- MATERIALS PROVIDED -
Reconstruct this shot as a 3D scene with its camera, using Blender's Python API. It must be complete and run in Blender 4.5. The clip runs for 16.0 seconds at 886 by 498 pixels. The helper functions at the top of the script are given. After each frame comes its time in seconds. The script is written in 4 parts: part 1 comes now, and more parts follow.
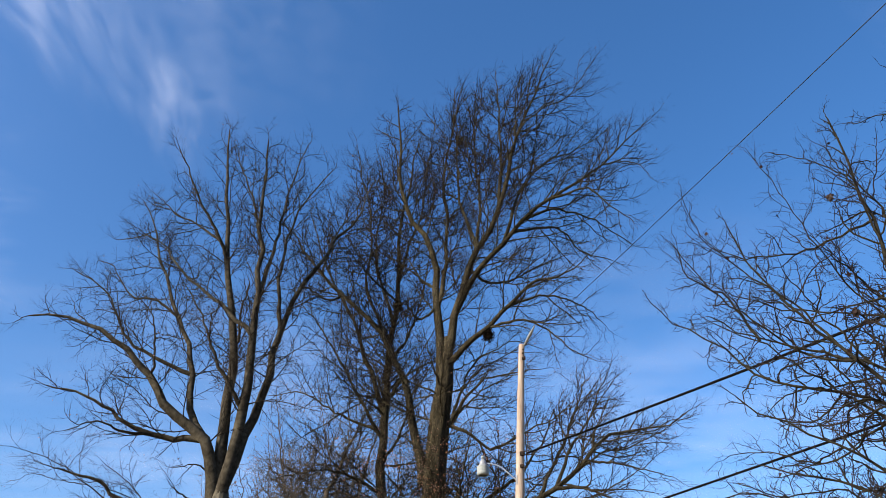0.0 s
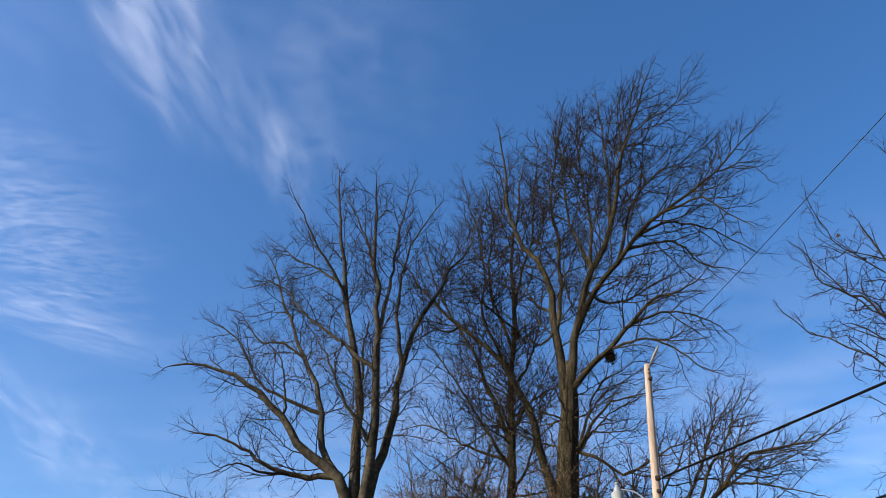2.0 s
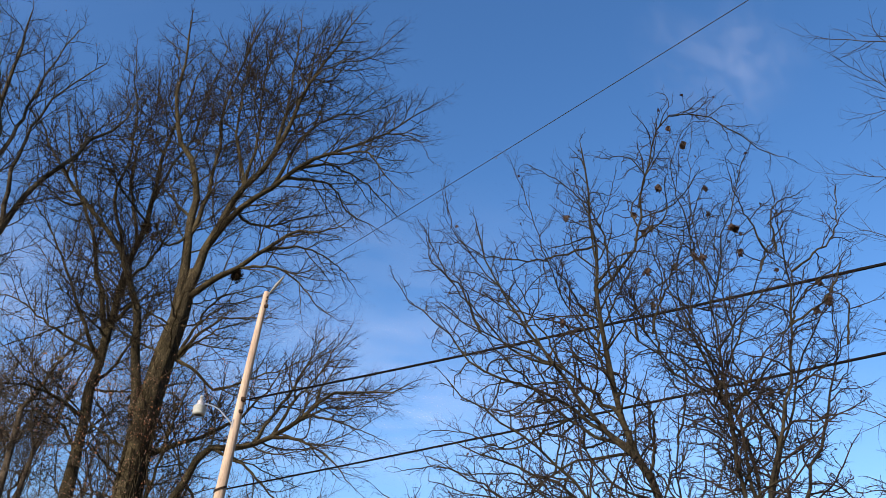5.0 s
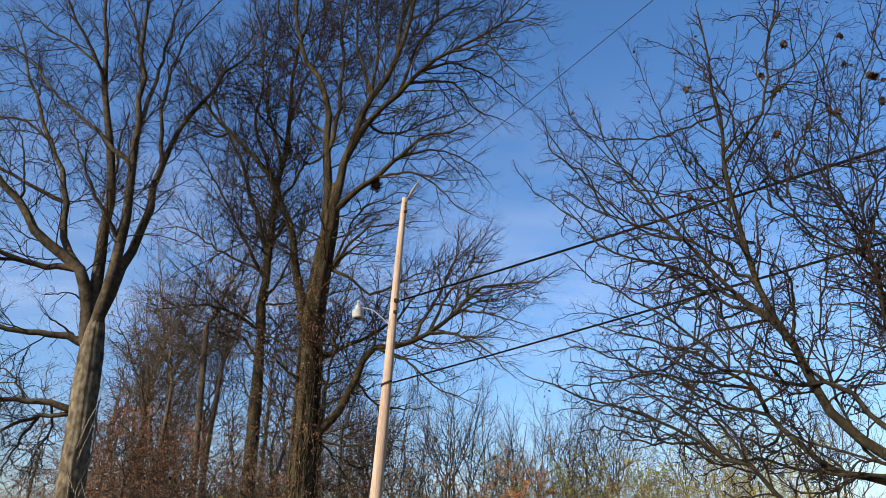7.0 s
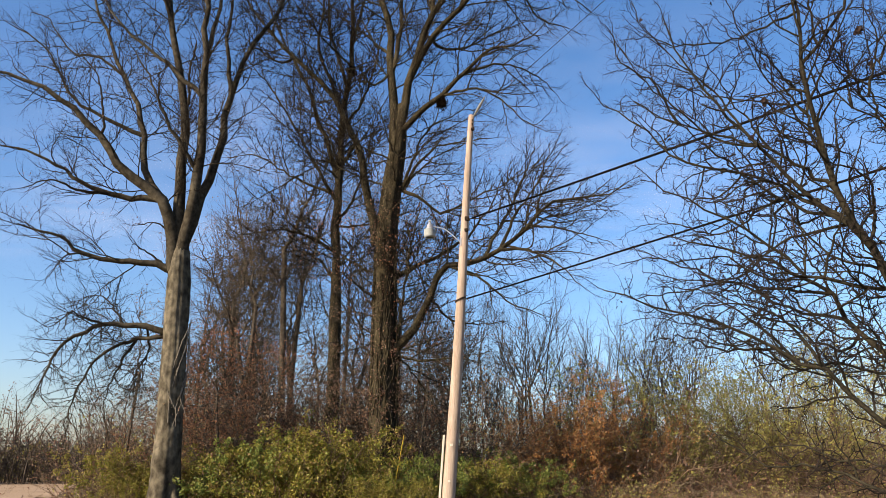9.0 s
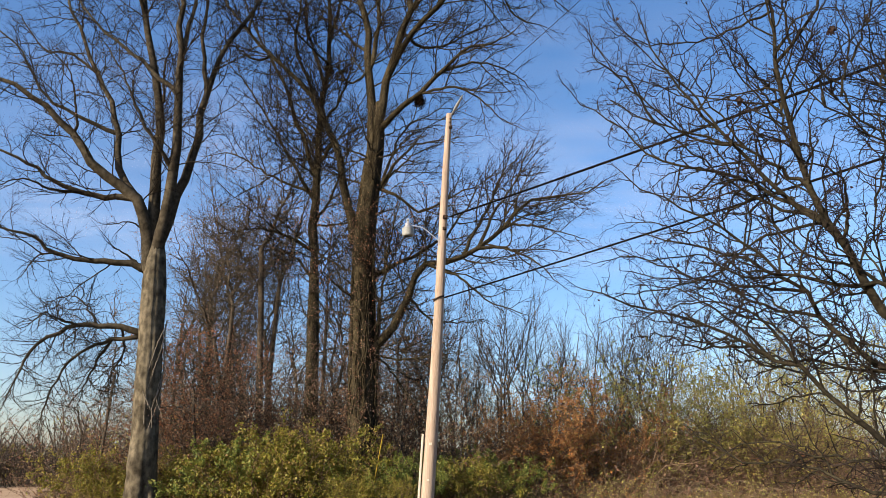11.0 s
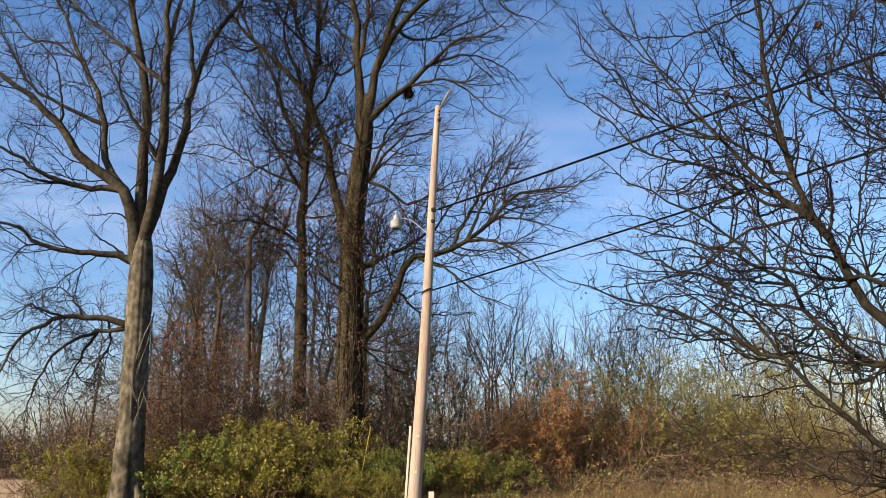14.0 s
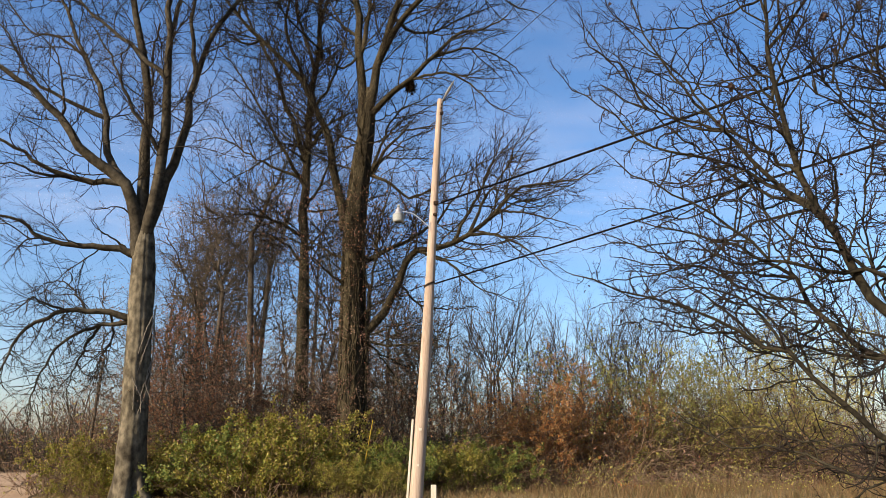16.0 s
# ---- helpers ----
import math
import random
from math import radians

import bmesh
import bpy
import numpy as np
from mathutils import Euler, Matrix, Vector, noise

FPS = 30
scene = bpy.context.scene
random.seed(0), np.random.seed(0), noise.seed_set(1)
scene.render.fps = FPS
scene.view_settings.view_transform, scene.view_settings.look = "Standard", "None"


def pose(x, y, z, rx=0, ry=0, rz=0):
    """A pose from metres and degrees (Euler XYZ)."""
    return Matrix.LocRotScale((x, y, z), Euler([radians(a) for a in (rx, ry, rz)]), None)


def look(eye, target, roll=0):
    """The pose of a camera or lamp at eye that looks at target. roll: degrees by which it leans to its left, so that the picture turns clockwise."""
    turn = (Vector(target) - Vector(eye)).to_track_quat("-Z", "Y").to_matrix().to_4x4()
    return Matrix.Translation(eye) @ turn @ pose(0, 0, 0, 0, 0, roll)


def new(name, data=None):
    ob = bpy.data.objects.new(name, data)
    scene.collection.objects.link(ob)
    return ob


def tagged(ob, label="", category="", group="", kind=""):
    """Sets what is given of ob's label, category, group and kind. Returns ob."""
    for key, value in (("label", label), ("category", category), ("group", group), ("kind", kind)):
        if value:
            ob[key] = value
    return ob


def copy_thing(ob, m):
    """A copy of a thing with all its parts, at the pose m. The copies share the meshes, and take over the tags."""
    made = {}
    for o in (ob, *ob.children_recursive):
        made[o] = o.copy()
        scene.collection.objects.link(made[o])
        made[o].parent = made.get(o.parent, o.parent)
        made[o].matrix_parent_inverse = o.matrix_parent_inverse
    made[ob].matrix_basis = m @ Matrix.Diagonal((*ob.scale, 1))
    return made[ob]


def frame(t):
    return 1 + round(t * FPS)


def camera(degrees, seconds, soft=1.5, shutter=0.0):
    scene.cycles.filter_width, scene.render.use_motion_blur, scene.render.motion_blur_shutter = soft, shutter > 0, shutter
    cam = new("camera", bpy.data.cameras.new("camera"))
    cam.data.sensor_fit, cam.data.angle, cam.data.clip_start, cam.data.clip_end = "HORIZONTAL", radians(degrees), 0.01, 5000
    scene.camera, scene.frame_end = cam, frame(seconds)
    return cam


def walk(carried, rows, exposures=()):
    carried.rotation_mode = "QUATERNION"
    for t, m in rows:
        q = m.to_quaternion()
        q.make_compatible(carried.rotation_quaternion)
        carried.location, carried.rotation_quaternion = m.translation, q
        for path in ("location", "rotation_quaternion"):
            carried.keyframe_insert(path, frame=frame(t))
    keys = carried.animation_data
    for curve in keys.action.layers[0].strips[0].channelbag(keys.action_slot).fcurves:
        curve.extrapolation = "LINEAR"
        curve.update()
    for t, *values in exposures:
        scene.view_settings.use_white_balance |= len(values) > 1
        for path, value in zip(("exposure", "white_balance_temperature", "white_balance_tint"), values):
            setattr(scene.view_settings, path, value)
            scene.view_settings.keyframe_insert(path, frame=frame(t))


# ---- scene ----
cam = camera(60.2, 16.0, 0.55)
walk(cam, [
    (0.00, pose(-0.167, 0.387, 1.643, 123.31, -0.17, 5.70)),
    (0.50, pose(-0.202, 0.347, 1.675, 124.53, -0.84, 13.77)),
    (1.00, pose(-0.210, 0.365, 1.676, 125.21, -0.40, 15.89)),
    (1.50, pose(-0.177, 0.369, 1.643, 125.58, -0.81, 16.06)),
    (2.00, pose(-0.174, 0.372, 1.650, 125.28, -0.99, 15.26)),
    (2.50, pose(-0.224, 0.381, 1.659, 124.98, -0.66, 14.79)),
    (3.00, pose(-0.215, 0.370, 1.650, 125.00, -0.76, 13.70)),
    (3.50, pose(-0.202, 0.382, 1.639, 124.72, -0.51, 7.29)),
    (4.00, pose(-0.167, 0.395, 1.671, 123.40, -0.65, -1.74)),
    (4.50, pose(-0.127, 0.344, 1.662, 121.75, -1.38, -9.21)),
    (4.70, pose(-0.102, 0.310, 1.658, 121.10, -1.52, -12.71)),
    (5.20, pose(-0.092, 0.287, 1.647, 119.73, -1.54, -16.25)),
    (5.75, pose(-0.068, 0.228, 1.620, 117.88, -0.92, -15.71)),
    (6.30, pose(-0.043, 0.169, 1.593, 115.67, -0.27, -12.00)),
    (6.80, pose(-0.033, 0.146, 1.582, 113.34, -0.19, -7.20)),
    (7.00, pose(0.005, 0.079, 1.582, 112.03, -0.40, -3.43)),
    (7.50, pose(0.008, -0.010, 1.545, 109.47, -0.72, 0.70)),
    (8.00, pose(-0.001, -0.023, 1.555, 107.92, -0.07, 1.95)),
    (8.50, pose(-0.012, -0.042, 1.538, 106.49, 0.11, 2.69)),
    (9.00, pose(-0.005, -0.038, 1.546, 105.83, -0.01, 2.21)),
    (9.80, pose(-0.001, -0.029, 1.553, 105.56, 0.10, 1.68)),
    (10.60, pose(0.002, -0.018, 1.558, 105.64, 0.45, 1.01)),
    (11.50, pose(0.006, -0.014, 1.558, 105.79, 0.82, 0.39)),
    (12.00, pose(0.010, -0.020, 1.553, 105.85, 1.04, -0.03)),
    (12.50, pose(0.016, -0.015, 1.563, 105.63, 0.99, -0.44)),
    (13.00, pose(-0.003, -0.029, 1.548, 105.39, 0.84, -0.55)),
    (13.50, pose(-0.002, -0.016, 1.552, 105.26, 0.65, -0.41)),
    (14.00, pose(0.009, -0.019, 1.554, 105.15, 0.63, -0.16)),
    (14.50, pose(0.003, -0.028, 1.547, 105.19, 0.62, 0.00)),
    (15.00, pose(0.001, -0.018, 1.547, 105.16, 0.56, -0.06)),
    (15.50, pose(0.009, -0.009, 1.557, 104.88, 0.59, -0.09)),
    (16.00, pose(0.000, 0.000, 1.550, 104.70, 0.58, -0.03)),
], exposures=[
    (0.0, 1.08, 6500, 10), (1.0, 1.0, 6500, 10), (3.2, 1.0, 6500, 10), (4.5, 1.1, 6850, 13), (7.0, 1.02, 7150, 13), (8.0, 1.1, 7250, 13),
    (9.0, 1.12, 7350, 14), (12.0, 1.12, 7500, 14), (16.0, 1.12, 7550, 14),
])

# ---- daylight ----
SUN_FROM = Vector((-0.72, -0.56, 0.50)).normalized()
world = bpy.data.worlds.new("sky")
scene.world = world
world.use_nodes = True
wn = world.node_tree
sky = wn.nodes.new("ShaderNodeTexSky")
sky.sky_type, sky.sun_disc = "NISHITA", False
sky.sun_elevation = math.asin(SUN_FROM.z)
sky.sun_rotation = math.atan2(SUN_FROM.x, SUN_FROM.y)
sky.air_density, sky.dust_density, sky.ozone_density, sky.altitude = 1.0, 2.0, 3.5, 200
deep = wn.nodes.new("ShaderNodeHueSaturation")
deep.inputs["Saturation"].default_value = 1.22
clear_air = wn.nodes.new("ShaderNodeVectorMath")
clear_air.operation = "MULTIPLY"
clear_air.inputs[1].default_value = (1.01, 1.0, 1.045)
wn.links.new(sky.outputs[0], clear_air.inputs[0])
wn.links.new(clear_air.outputs[0], deep.inputs["Color"])
wn.links.new(deep.outputs[0], wn.nodes["Background"].inputs[0])
wn.nodes["Background"].inputs[1].default_value = 0.107
sun_data = bpy.data.lights.new("sun", "SUN")
sun_data.energy, sun_data.angle, sun_data.color = 5.0, radians(0.55), (1.0, 0.90, 0.76)
sun = new("sun", sun_data)
sun.matrix_world = look(SUN_FROM * 60, (0, 0, 0))


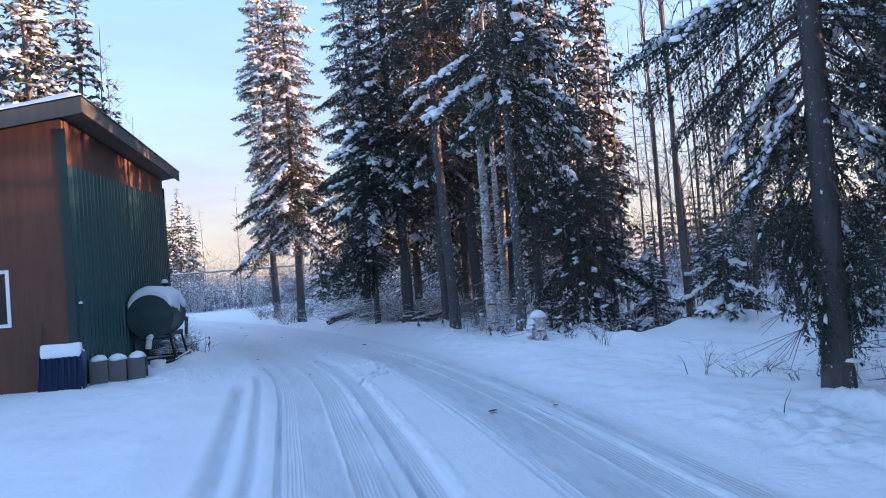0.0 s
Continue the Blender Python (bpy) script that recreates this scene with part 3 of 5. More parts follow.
            sv, sf = lumps(rng, c, v / vl[:, None], l2, wd, wd * rng.uniform(0.45, 0.8, m), 0.27, {"near": "mid", "mid": "far"}.get(lod, "far"))
    return tri, mat, sv, sf


TEMPLATES = {}


def templates(lod, droop, snow, dust):
    key = (lod, droop, snow, dust)
    if key not in TEMPLATES:
        TEMPLATES[key] = {L: [bough_template(1000 + 17 * i + int(L * 100), L, lod, droop, snow, dust) for i in range(4)] for L in (0.6, 1.1, 1.8)}
    return TEMPLATES[key]


def place_boughs(rng, boughs, lod, droop, snow, dust, high):
    """Joins boughs (position, yaw, pitch, length, snowy) into crown and snow meshes; those above high are coarser."""
    fine = [templates(lod, droop, snow, dust), templates(lod, droop, snow * 0.2, dust * 0.6)]
    coarse = [templates("far", droop, snow, dust), templates("far", droop, snow * 0.2, dust * 0.6)]
    tris, mats, snows = [], [], []
    for pos, yaw, pitch, length, snowy in boughs:
        T, bare = fine if pos[2] < high else coarse
        L = min(T, key=lambda v: abs(math.log(v / length)))
        tri, mt, sv, sf = (T if snowy else bare)[L][rng.integers(4)]
        M = np.array(pose(0, 0, 0, rng.uniform(-12, 12), -pitch, yaw).to_3x3()) * (length / L)
        tris.append(tri @ M.T + pos)
        mats.append(mt)
        if len(sv):
            snows.append((sv @ M.T + pos, sf))
    return np.concatenate(tris), np.concatenate(mats), joined(snows) if snows else None


def trunk_mesh(rng, height, r0, lean, sides=14, rings=26, mat=None, flare=1.13, top=0.008):
    z = np.concatenate([np.linspace(-0.15, 0.5, 5), np.linspace(0.8, height, rings)])
    t = np.clip(z / height, 0, 1)
    r = r0 * (1 - t) ** 0.85 + top
    r = r * (1 + (flare - 1) * np.exp(-np.maximum(z, 0) / 0.22))
    wave = 0.008 if sides == 16 else 0.022
    cx = lean[0] * z + wave * np.sin(z * 0.9 + rng.uniform(0, 6))
    cy = lean[1] * z + wave * np.sin(z * 0.7 + rng.uniform(0, 6))
    V, F = tubes([np.stack([cx, cy, z], 1)], [r], sides)
    V[:, :2] += rng.standard_normal((len(V), 2)) * r0 * 0.035
    return raw_mesh("trunk", V, F, mat or M_BARK, smooth=True)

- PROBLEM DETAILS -
Without any pictures, reproduce the lines from the first one in the material through the line that has "pose from metres", exactly as they appear.

- WRITTEN RESPONSE -
Reconstruct this shot as a 3D scene with its camera, using Blender's Python API. It must be complete and run in Blender 4.5. The clip runs for 16.0 seconds at 886 by 498 pixels. The helper functions at the top of the script are given. After each frame comes its time in seconds. The script is written in 4 parts: part 1 comes now, and more parts follow.
0.0 s
2.0 s
5.0 s
7.0 s
9.0 s
11.0 s
14.0 s
16.0 s
# ---- helpers ----
import math
import random
from math import radians

import bmesh
import bpy
import numpy as np
from mathutils import Euler, Matrix, Vector, noise

FPS = 30
scene = bpy.context.scene
random.seed(0), np.random.seed(0), noise.seed_set(1)
scene.render.fps = FPS
scene.view_settings.view_transform, scene.view_settings.look = "Standard", "None"


def pose(x, y, z, rx=0, ry=0, rz=0):
    """A pose from metres and degrees (Euler XYZ)."""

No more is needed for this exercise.